The hauntingly lovely Nocturne from Dyson’s Quo Vadis is an amalgam of verses by Robert Herrick and Isaac Williams. Here the singer who cannot sleep, counts every leaden minute, his weariness and solitude eloquently accompanied by the viola and gentle pianissimo organ tones. A hushed chorus with soft organ peddle and harp salutes the dawn as the tenor intones "sweet spirit comfort me" at the Nocturne’s magical close. The clarity of Mackie’s delivery is exemplarory. This recording was originally issued by Unicorn-Kanchana in 1988.

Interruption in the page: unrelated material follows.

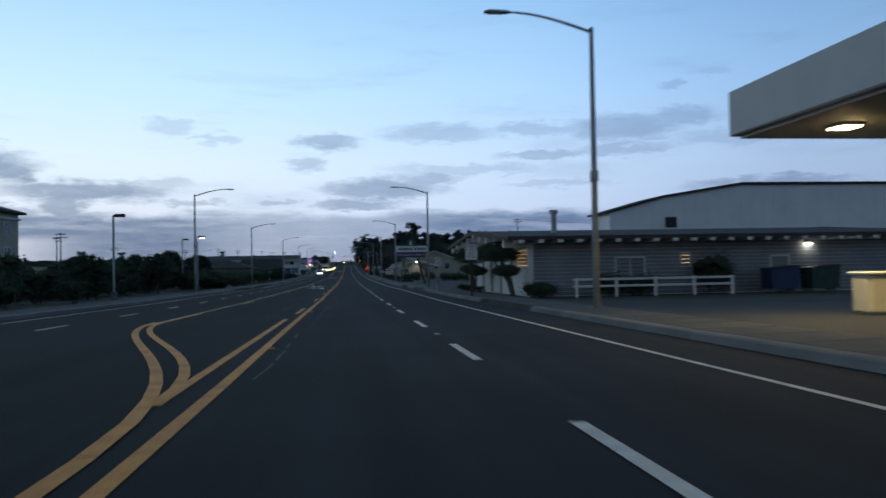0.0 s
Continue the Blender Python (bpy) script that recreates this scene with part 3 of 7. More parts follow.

Agincourt, given an exciting lusty performance here, was written for the jubilee of the Petersfield Music Festival in 1956, some twelve years after Walton’s celebrated Henry V film score. It comes as something of a shock after being so used to Laurence Olivier’s lusty declamation of ‘This day is called the feast of Crispian…’ to hear Dyson giving these famous lines to a gently reflective women’s chorus even if the continuing lines, ‘This story shall the good man teach his son, And Crispian shall ne’er go by from this day to the end of the world but we shall be remembered; we few, we happy few…’ become a muscular men’s chorus. More conventionally, ‘Now all the youth of England are on fire… is delivered in high elation, all eagerness to set out to war in supreme confidence but with the women’s chorus more gently lilting in ‘convey you safe, and bring you back charming the narrow seas to give you safe passage ...’ Finzi and Elgar are recalled in the patriotic ‘Suppose you have seen the well appointed king at Hampton pier…’ followed by thrilling sea music as ‘the Armada draws ‘through the furrowed sea, breasting the lofty surge’, music very reminiscent of Vaughan Williams’ A Sea Symphony. Another fine piece of tone painting comes with the depiction of the English and French camps the night before the battle. Soft recessed drum taps and distant but approaching chorus and orchestra suggest a neutral perspective between the combatants, a master touch. Dyson’s Agincourt ends with a stirring setting of the Hymn after Agincourt (1415).

Handley and his Bournemouth forces excel in this accessible, vividly evocative, programme music. How has this wonderful music escaped the recording studio until now?